Understanding the Financial Differences

With a 5% down payment, you’ll face two main differences compared to a 20% down payment:

  1. CMHC Insurance Costs
    If you buy with less than 20% down, the Canada Mortgage and Housing Corporation (CMHC) requires mortgage insurance. For example, on a $500,000 home with a 5% down payment, this insurance could add about $19,000 to your total cost, which is rolled into the mortgage. While significant, this cost spreads out over the life of the loan, so it’s unlikely to be financially crippling.

  2. Monthly Mortgage Payments
    With a lower down payment, your mortgage will cover more of the home’s purchase price, resulting in higher monthly payments. However, insured mortgages sometimes offer slightly better interest rates, as lenders view these as lower risk.

Considerations Beyond the Financials

There are also non-financial considerations that may influence your decision. Let’s look at a few of these.

  • Market Timing is Tricky
    Trying to time the real estate market perfectly is extremely difficult, and it can involve unexpected delays. Right now, multiple factors are at play across the Canadian market, some pushing prices up (like a housing shortage and generational wealth transfers) and others potentially bringing them down (like slowed immigration). Local factors will affect Ottawa differently than other cities, and waiting for a “perfect” market could mean missing a good opportunity.

  • Personal Goals and Stability
    Evaluate your personal financial and lifestyle factors:

    • Can you afford a home that you’d be happy with today? A home should be one that you’ll enjoy, not one that will stretch your budget thin.
    • How stable is your income? Could you still afford to buy if home prices go up by 10-20% over the next five years? Your budget’s sensitivity to price changes can help you assess whether buying now or waiting might be better.
    • Long-Term Goals – If home ownership is important to your long-term plans, it may be worth considering buying sooner, especially if renting isn’t helping you reach your goals.

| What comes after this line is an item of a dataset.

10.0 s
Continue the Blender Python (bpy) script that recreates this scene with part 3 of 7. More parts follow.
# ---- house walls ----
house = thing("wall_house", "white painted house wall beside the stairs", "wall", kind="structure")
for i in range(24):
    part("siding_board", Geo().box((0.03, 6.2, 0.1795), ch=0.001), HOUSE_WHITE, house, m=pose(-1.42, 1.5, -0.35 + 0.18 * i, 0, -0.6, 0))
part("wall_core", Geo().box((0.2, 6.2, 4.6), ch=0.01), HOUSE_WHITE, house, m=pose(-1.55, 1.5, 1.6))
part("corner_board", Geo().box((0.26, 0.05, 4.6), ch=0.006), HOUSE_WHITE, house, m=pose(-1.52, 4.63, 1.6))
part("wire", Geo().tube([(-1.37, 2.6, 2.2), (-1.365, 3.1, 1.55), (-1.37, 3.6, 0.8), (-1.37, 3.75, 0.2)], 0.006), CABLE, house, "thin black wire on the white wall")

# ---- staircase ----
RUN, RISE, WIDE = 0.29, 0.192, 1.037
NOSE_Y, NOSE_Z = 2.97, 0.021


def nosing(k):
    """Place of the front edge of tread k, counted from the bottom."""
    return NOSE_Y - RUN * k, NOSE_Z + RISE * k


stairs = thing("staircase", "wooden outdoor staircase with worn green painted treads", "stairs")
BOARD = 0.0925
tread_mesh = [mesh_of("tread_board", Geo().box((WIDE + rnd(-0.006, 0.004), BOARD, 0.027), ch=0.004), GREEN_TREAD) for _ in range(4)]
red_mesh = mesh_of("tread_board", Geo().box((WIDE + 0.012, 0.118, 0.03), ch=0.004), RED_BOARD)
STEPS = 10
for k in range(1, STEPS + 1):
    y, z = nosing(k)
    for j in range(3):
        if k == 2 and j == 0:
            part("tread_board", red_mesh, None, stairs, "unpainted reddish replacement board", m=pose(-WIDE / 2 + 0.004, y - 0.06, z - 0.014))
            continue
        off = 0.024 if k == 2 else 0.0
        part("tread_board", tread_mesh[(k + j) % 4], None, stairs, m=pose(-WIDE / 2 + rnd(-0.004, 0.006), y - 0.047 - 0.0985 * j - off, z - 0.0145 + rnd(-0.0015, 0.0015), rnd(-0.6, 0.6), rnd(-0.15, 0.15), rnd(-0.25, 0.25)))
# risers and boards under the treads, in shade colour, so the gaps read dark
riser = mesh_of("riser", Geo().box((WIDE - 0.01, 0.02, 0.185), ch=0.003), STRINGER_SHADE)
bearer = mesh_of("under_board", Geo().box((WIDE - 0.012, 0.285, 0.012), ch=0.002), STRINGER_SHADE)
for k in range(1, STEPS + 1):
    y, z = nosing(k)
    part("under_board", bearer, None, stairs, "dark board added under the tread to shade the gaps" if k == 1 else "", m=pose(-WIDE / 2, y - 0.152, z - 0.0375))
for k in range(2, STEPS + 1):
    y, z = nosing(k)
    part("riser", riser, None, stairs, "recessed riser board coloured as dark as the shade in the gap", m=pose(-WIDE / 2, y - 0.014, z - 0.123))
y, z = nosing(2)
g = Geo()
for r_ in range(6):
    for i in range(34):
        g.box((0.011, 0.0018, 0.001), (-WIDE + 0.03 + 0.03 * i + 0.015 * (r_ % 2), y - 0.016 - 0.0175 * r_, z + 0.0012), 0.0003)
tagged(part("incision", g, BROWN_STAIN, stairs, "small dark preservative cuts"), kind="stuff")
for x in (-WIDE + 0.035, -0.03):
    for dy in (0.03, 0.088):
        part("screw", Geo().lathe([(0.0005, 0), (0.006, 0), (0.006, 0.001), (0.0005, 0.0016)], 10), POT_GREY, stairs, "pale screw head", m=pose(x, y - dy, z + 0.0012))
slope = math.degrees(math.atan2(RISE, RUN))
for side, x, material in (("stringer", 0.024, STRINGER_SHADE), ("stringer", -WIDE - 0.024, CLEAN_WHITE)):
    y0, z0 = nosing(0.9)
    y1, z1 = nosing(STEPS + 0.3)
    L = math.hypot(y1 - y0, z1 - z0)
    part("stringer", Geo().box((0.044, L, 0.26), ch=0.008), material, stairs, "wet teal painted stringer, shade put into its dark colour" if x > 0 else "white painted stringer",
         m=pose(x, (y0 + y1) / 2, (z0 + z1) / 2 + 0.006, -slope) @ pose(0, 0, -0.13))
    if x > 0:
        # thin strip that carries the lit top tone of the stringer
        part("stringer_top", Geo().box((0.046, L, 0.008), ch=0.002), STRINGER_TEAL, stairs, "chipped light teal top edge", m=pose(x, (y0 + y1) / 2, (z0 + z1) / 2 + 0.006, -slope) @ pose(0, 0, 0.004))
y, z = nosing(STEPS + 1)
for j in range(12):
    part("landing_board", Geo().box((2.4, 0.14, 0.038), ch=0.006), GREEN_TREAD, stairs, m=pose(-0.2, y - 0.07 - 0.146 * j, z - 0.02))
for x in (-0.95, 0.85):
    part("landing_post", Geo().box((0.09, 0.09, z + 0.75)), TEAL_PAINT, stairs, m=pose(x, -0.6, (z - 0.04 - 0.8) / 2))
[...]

Final Thought: If You’re Ready, Stay Active

If home ownership aligns with your long-term goals, and you find homes in your budget that you’d be happy living in, then it makes sense to keep an eye on the market. Being prepared means you can move quickly if the right property becomes available, even if you don’t have the full 20% saved up yet.

Buying a home is a significant decision, so consider both financial and personal factors to find the right balance for your circumstances.

Three Final Tips:

1

Check your mortgage options regularly – Even if you don’t have 20% down, mortgage insurance can sometimes mean slightly lower interest rates. Shop around and talk with lenders to find the best terms available.

2

Avoid waiting for the “Perfect” Market – Real estate markets are dynamic, and waiting for a “perfect time” could mean missing out on homes you love or facing higher prices in the future. If you’re financially prepared, staying active in your search could pay off.

3

Evaluate your rent versus buy timeline – Look at how much longer you’d need to rent to save up 20% and weigh this against potential appreciation in home prices. In some markets, the difference in rent versus potential home equity can be worth the initial insurance costs.